On Wednesday, three French Members of Parliament sent a letter to Trichet urging him to refrain from hiking the rate, while an online petition to stop the rate hike gathered over 10,000 signatures in one month.
French president Nicolas Sarkozy spoke against the rate hike, and this time German Finance Minister Peer Steinbrueck, who last year was stating publicly that he loved a strong euro, joined in, saying the ECB should consider the impact of its rate decisions on the zone's economies.
Conditions have deteriorated markedly in the area since last year, with even the strongest economy, Germany, showing signs of fatigue.

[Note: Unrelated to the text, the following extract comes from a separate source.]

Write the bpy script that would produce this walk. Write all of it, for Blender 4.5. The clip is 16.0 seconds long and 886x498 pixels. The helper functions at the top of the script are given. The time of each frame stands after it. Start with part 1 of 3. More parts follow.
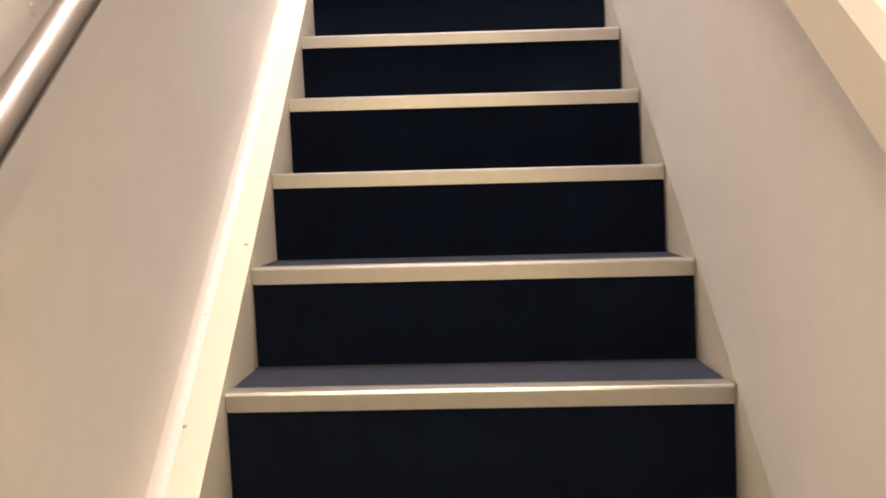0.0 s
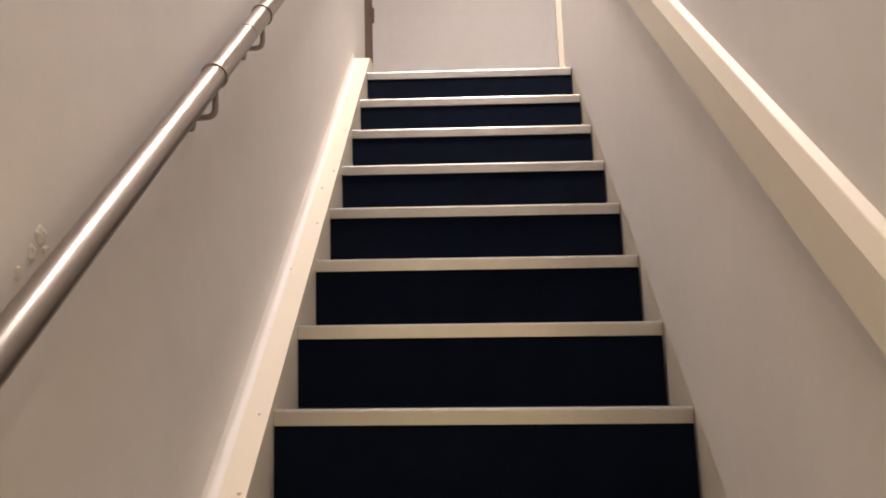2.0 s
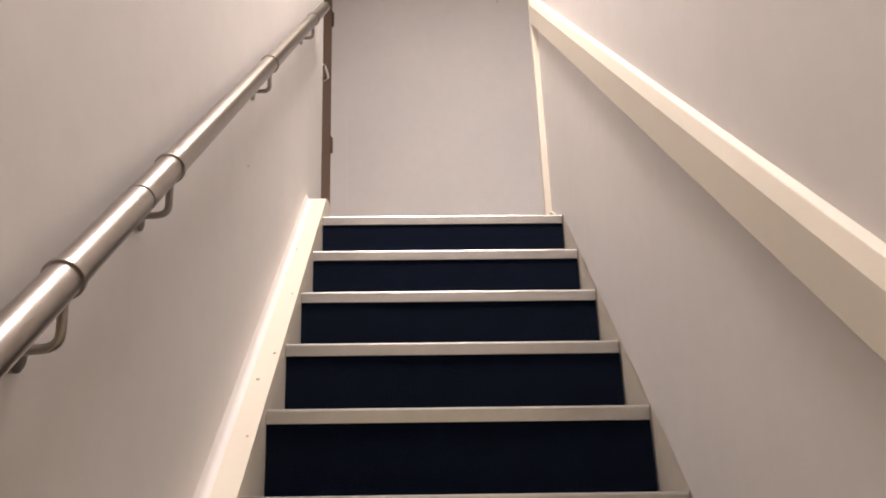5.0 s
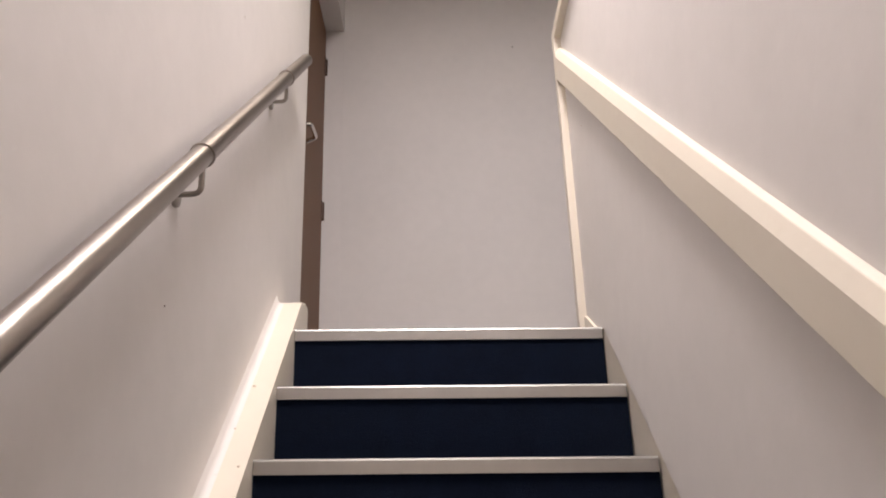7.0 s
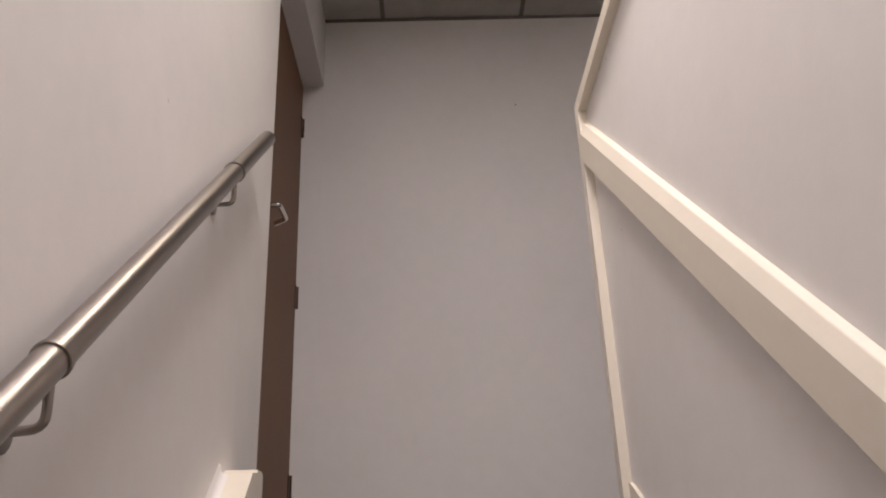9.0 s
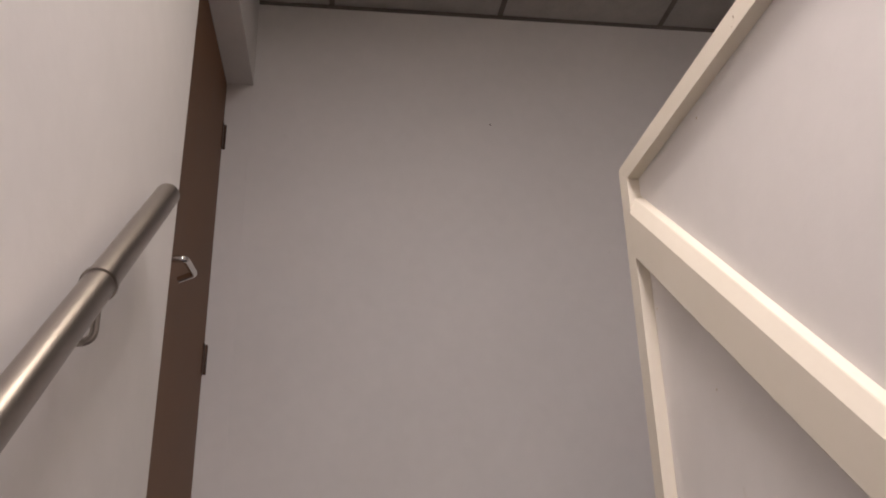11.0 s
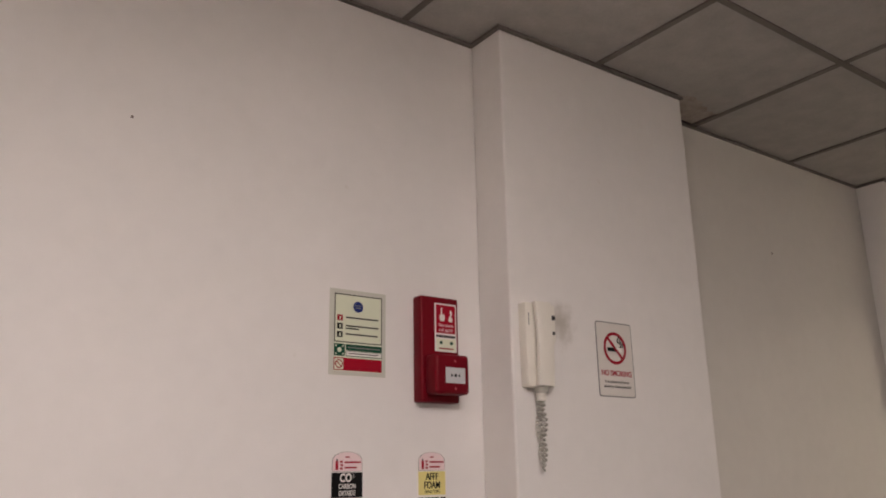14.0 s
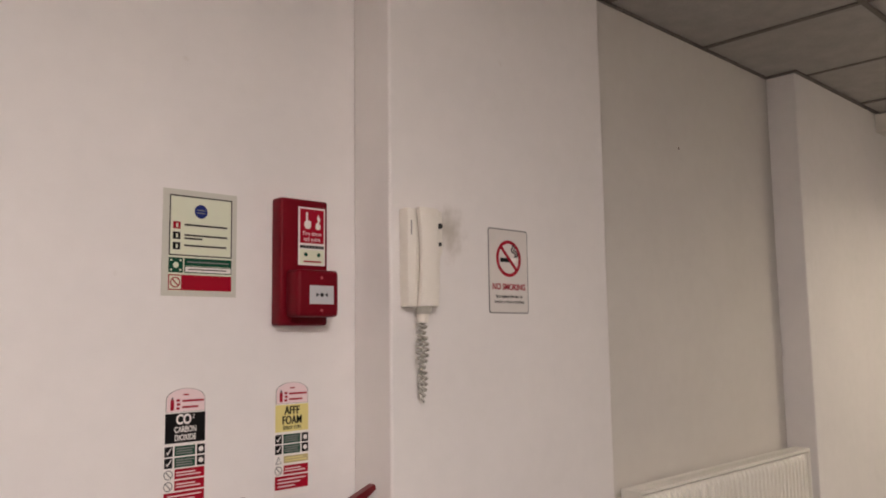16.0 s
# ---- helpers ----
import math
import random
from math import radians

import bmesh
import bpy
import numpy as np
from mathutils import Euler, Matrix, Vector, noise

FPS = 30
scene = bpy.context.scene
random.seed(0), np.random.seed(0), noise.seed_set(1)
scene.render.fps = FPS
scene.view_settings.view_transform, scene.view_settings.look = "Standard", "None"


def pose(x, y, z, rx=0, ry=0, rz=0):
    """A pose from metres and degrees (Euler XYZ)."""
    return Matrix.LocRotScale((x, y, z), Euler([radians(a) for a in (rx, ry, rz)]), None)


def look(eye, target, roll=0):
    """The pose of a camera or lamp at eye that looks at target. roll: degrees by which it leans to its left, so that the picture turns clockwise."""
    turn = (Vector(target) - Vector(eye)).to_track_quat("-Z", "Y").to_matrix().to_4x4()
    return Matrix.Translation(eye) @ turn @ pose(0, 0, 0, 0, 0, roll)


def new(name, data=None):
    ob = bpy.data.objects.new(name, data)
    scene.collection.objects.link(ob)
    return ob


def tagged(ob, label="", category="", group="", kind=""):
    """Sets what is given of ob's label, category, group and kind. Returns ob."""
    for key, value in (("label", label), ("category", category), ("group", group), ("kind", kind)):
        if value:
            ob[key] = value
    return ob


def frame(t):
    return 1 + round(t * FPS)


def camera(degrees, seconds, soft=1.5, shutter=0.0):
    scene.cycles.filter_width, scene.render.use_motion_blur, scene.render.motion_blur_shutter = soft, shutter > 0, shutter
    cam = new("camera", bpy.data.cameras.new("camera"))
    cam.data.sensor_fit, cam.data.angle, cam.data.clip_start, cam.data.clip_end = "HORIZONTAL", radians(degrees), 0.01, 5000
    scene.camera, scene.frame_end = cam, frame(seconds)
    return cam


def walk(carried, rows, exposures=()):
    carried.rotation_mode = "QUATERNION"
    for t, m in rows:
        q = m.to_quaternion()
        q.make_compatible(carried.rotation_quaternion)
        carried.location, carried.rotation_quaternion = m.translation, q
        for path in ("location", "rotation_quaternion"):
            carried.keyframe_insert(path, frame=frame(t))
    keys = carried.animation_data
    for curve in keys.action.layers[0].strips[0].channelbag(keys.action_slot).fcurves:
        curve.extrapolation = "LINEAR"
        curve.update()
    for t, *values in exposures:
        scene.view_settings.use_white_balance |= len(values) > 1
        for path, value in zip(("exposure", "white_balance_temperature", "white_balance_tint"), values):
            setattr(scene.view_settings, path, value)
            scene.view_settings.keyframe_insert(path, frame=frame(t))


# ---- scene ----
cam = camera(57.8, 16.0, 1.9)
PATH = [
    (0, (0.001, -3.198, -1.404), (-0.051, -1.203, -1.533), -2.6),
    (0.5, (0.012, -3.19, -1.369), (-0.059, -1.191, -1.358), -2.5),
    (1, (0.008, -3.172, -1.344), (-0.066, -1.179, -1.201), -2.0),
    (1.5, (0.009, -3.155, -1.319), (-0.065, -1.175, -1.05), -2.0),
    (2, (0.013, -3.112, -1.307), (-0.066, -1.143, -0.963), -1.7),
    (2.5, (0.021, -3.073, -1.302), (-0.053, -1.114, -0.911), -1.4),
    (3, (-0.005, -2.994, -1.296), (-0.052, -1.046, -0.847), -1.6),
    (3.5, (-0.043, -2.904, -1.241), (-0.052, -0.966, -0.745), -1.9),
    (4, (-0.064, -2.827, -1.174), (-0.029, -0.903, -0.627), -2.2),
    (6.5, (-0.016, -2.234, -0.690), (0.026, -0.355, -0.016), -1.9),
    (7, (-0.018, -2.115, -0.582), (0.003, -0.246, 0.115), -1.8),
    (7.5, (-0.039, -2.011, -0.456), (-0.011, -0.166, 0.301), -2.0),
    (8, (-0.022, -1.904, -0.352), (0.017, -0.077, 0.445), -2.2),
    (10.5, (-0.088, -1.271, 0.219), (0.02, 0.592, 0.945), -2.2),
    (11, (-0.131, -1.122, 0.364), (0.121, 0.724, 1.089), -1.4),
    (11.5, (-0.128, -0.983, 0.502), (0.263, 0.839, 1.201), -0.8),
    (12, (-0.152, -0.892, 0.608), (0.392, 0.922, 1.234), -1.6),
    (12.5, (-0.150, -0.731, 0.749), (0.587, 1.031, 1.343), -0.7),
    (13, (-0.085, -0.552, 0.884), (0.763, 1.158, 1.482), -0.4),
    (13.5, (-0.025, -0.376, 0.985), (0.93, 1.275, 1.589), -0.5),
    (14, (0.005, -0.232, 1.128), (1.141, 1.321, 1.673), -1.0),
    (14.5, (0.076, -0.145, 1.188), (1.317, 1.353, 1.655), -1.0),
    (15, (0.144, -0.068, 1.197), (1.449, 1.394, 1.596), -0.5),
    (15.5, (0.202, -0.02, 1.266), (1.551, 1.422, 1.583), -0.5),
    (16, (0.248, -0.004, 1.288), (1.622, 1.433, 1.504), -0.8),
]
EXPOSE = [(0, 0.90, 6700, 11), (0.5, 0.76, 6700, 12), (1, 0.60, 6700, 12), (1.5, 0.32, 6700, 12), (2, 0.08, 6700, 12), (2.5, 0.30, 6700, 12),
          (3, 0.35, 6700, 12), (3.5, 0.29, 6650, 12), (4, 0.17, 6650, 12), (6.5, -0.10, 6200, 12), (8, -0.46, 6200, 12), (10.5, -0.90, 6200, 13),
          (11.5, -0.76, 6300, 13), (12.5, -0.76, 6350, 12), (13.5, -0.22, 6400, 12), (14.5, 0.06, 6400, 12), (16, 0.16, 6400, 12)]
walk(cam, [(t, look(eye, target, roll)) for t, eye, target, roll in PATH], EXPOSE)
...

Confidence indicators released last week suggested the euro zone's economy was close to stagnation last month and is heading for further slowdown, while the manufacturing sector contracted in June for the first time in three years and there are signs unemployment might pick up.
Oil prices surged to a new record high above $145 on Thursday, with a weak dollar and supply worries weighing on the market, but U.S. Treasury Secretary Henry Paulson said the softer greenback can't be blamed for the spike in crude prices.
All eyes are now on Trichet's news conference as investors will look for clues on whether more monetary tightening is in the cards.
"With the economic slowdown becoming more severe and inflation at a record high 4 percent, the ECB is still stuck in a balancing act, even after today's hike," ING Bank analyst Carsten Brzeski wrote in a market note.
The market was likely to interpret any reference to further inflation dangers as a hint at another rate rise, analysts said.